Emanuele: il senso della vita e della morte

Emanuele Morganti è stato colpito a morte da un branco di belve inferocite davanti alla discoteca “Mirò” nel comune di Alatri, piccolo centro del frusinate, la notte tra venerdì e sabato scorso.

È stato un omicidio orrendo, aggravato dalla futilità dei motivi all’origine del pestaggio. Forse una parola di troppo rivolta dall’aggressore, spalleggiato dai suoi complici, alla fidanzata di Emanuele. O forse no: soltanto una pura e immotivata provocazione alla quale sarebbe seguita la rissa all’interno del locale e poi l’agguato mortale fuori, come racconta l’altra protagonista della notte da incubo, la giovane Ketty, al Corriere della Sera che l’ha intervistata.

Gli inquirenti stanno indagando - ci sono già due fermi - per stabilire l’esatta dinamica degli eventi che hanno condotto alla tragica morte del giovane. Ci sono molte cose da verificare, a cominciare dal numero degli aggressori: dieci, venti, non è chiaro. Sotto la lente degli investigatori sono finiti anche i buttafuori della discoteca: sarebbero stati loro a trascinare Emanuele all’esterno del locale consegnandolo di fatto alla ferocia del branco. Le voci si rincorrono: c’è chi addita un gruppo di albanesi quali responsabili del pestaggio. Ora, affidarsi ai “si dice” non serve a nulla.
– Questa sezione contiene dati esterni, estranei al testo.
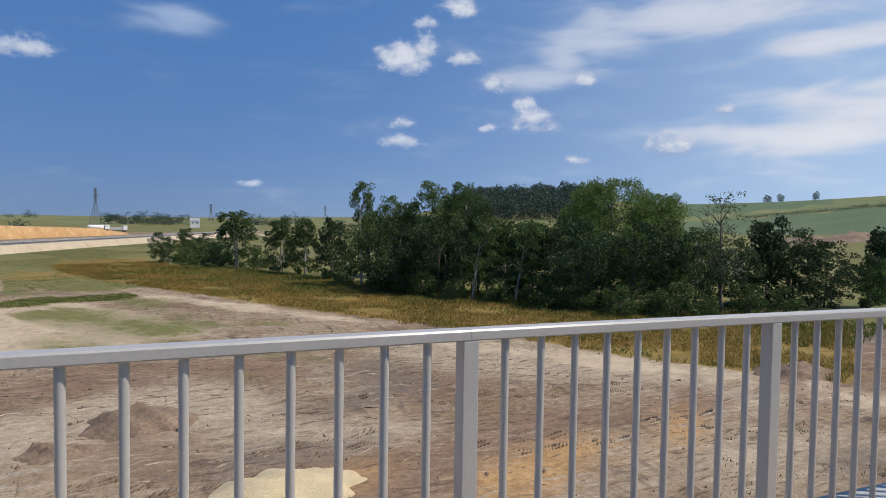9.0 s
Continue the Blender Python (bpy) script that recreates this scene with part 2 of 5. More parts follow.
def edge_frames(s0, s1, off, up, step=0.5):
    out = []
    n = max(1, round((s1 - s0) / step))
    for i in range(n + 1):
        p, a = edge(s0 + (s1 - s0) * i / n, off, up)
        out.append((p, Vector((math.sin(a), -math.cos(a), 0)), Vector((0, 0, 1))))
    return out


def at_edge(s, off=0.0, up=0.0):
    p, a = edge(s, off, up)
    return Matrix.Translation(p) @ Matrix.Rotation(a, 4, "Z")


# ---------------------------------------------------------------- the highway's own axes: a along it, b to its right
HA = Vector((-0.399, 0.917, 0)).normalized()
HB = Vector((HA.y, -HA.x, 0))


def hw(a, b, z=0.0):
    return HA * a + HB * b + Vector((0, 0, z))


def bear(az, d, z=0.0):
    return Vector((d * math.sin(radians(az)), d * math.cos(radians(az)), z))


def smooth(x, lo, hi):
    t = np.clip((x - lo) / (hi - lo), 0, 1)
    return t * t * (3 - 2 * t)


# ---------------------------------------------------------------- land
ROAD_Z, LOW = -6.5, -8.6
HILL_AZ = [-180, -20, 5, 18, 26, 34, 44, 62, 72, 80, 87, 100, 125, 180]
HILL_H = [6, 5.5, 7, 13, 40, 45, 37, 44, 44, 38, 27, 25, 18, 6]


def bend(a):
    """How far the ditch and the track beside it swing to the right as the slip road leaves."""
    return np.where(a > 105, ((a - 105) / 30.0) ** 2 * 3.2, 0.0)


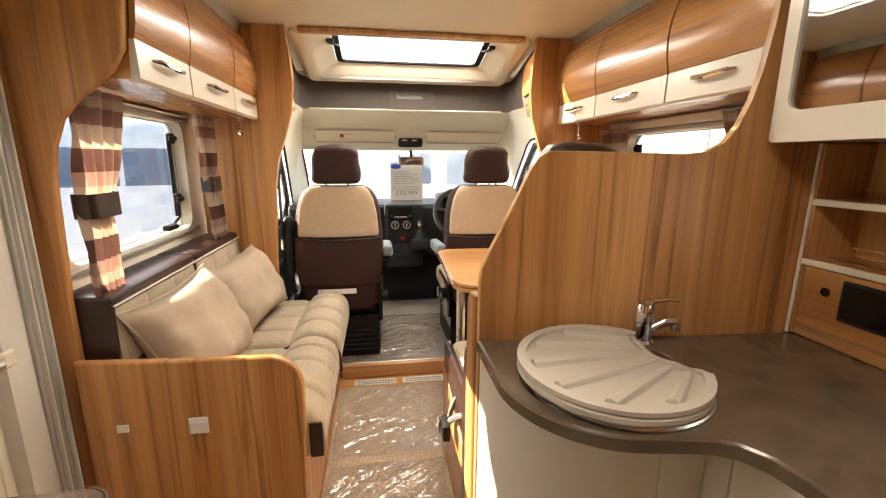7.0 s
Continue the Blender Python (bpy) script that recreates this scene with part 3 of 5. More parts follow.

Bisogna che gli inquirenti facciano presto e bene il loro lavoro perché si giunga a capo di questa vicenda: c’è una vittima innocente, ci sono i suoi familiari che reclamano giustizia.

Una sottovalutazione del caso potrebbe innescare un torbido clima da caccia all’uomo che è l’ultima cosa che serve a tenere gli equilibri all’interno della piccola comunità della provincia laziale. Tuttavia, non si può negare che le ragioni del garantismo facciano fatica a prevalere in simili frangenti. Bisogna fare i conti con le pulsioni della gente comune che, nell’apprendere delle modalità con le quali è stato ammazzato Emanuele, per istinto vorrebbe che un altro branco organizzato provvedesse a fare giustizia, magari facendo penzolare da una corda uno ad uno gli assassini di Emanuele. Sangue chiama sangue: è il richiamo ancestrale della legge della giungla. Non è per niente comodo dirlo adesso, ma va detto: non bisogna lasciarsi trascinare dall’istinto della vendetta. Anche in questa assurda circostanza ci si deve sforzare di credere che il rispetto della legge che garantisce l’incolumità degli assassini resti un valore condiviso. È duro spiegarlo ai parenti della vittima che avrebbero tutto il diritto di rispondere: facile a dirsi, ma provate a stare nei nostri panni, a non avere più lacrime da versare per quel figlio al quale è stato negato il futuro, a vegliare il suo corpo sfigurato aspettando che un dio sconosciuto scenda da un qualche paradiso a spiegare che c’è un disegno misterioso anche in ciò che è accaduto.

Non è possibile: è vero, ma bisogna pur farlo. La risposta è la legge, non la vendetta. Perché ci piace credere che la giurisdizione nelle società evolute abbia una vista più lunga del cieco odio del dente-per-dente e non si fermi a scovare gli autori materiali dell’omicidio, ma stenda il suo fascio di luce anche a quella penombra che ha fatto da sfondo alla vicenda. Testimoni raccontano che ad assistere all’aggressione di Emanuele c’erano alcune persone che non hanno fatto nulla per aiutarlo. Si sono girate dall’altra parte mentre il povero ragazzo veniva ammazzato a sprangate e il suo corpo oltraggiato dagli sputi e dagli insulti del branco ferino. Nessuno ha mosso un dito, tranne un giovane che ha tentato di fare scudo ad Emanuele. Il suo nobile gesto non è servito a salvare l’amico e neppure a scuotere le coscienze dei passanti.

L’augurio è che gli inquirenti trovino un capo d’accusa anche per loro, la cui insulsa, egoistica pavidità reca il medesimo stigma di morte impresso sulle mani insanguinate degli assassini. Giuste indagini, allora. Giusto processo per gli imputati e giusta pena per i condannati. È il solo modo di rendere giustizia alla memoria di Emanuele. Altri non ve sono. Niente vendette, solo la severa, inflessibile applicazione della legge. Se non accettiamo questa equazione del Diritto, a maggior ragione nell’ora del dolore più lancinante, siamo finiti. Come individui e come comunità.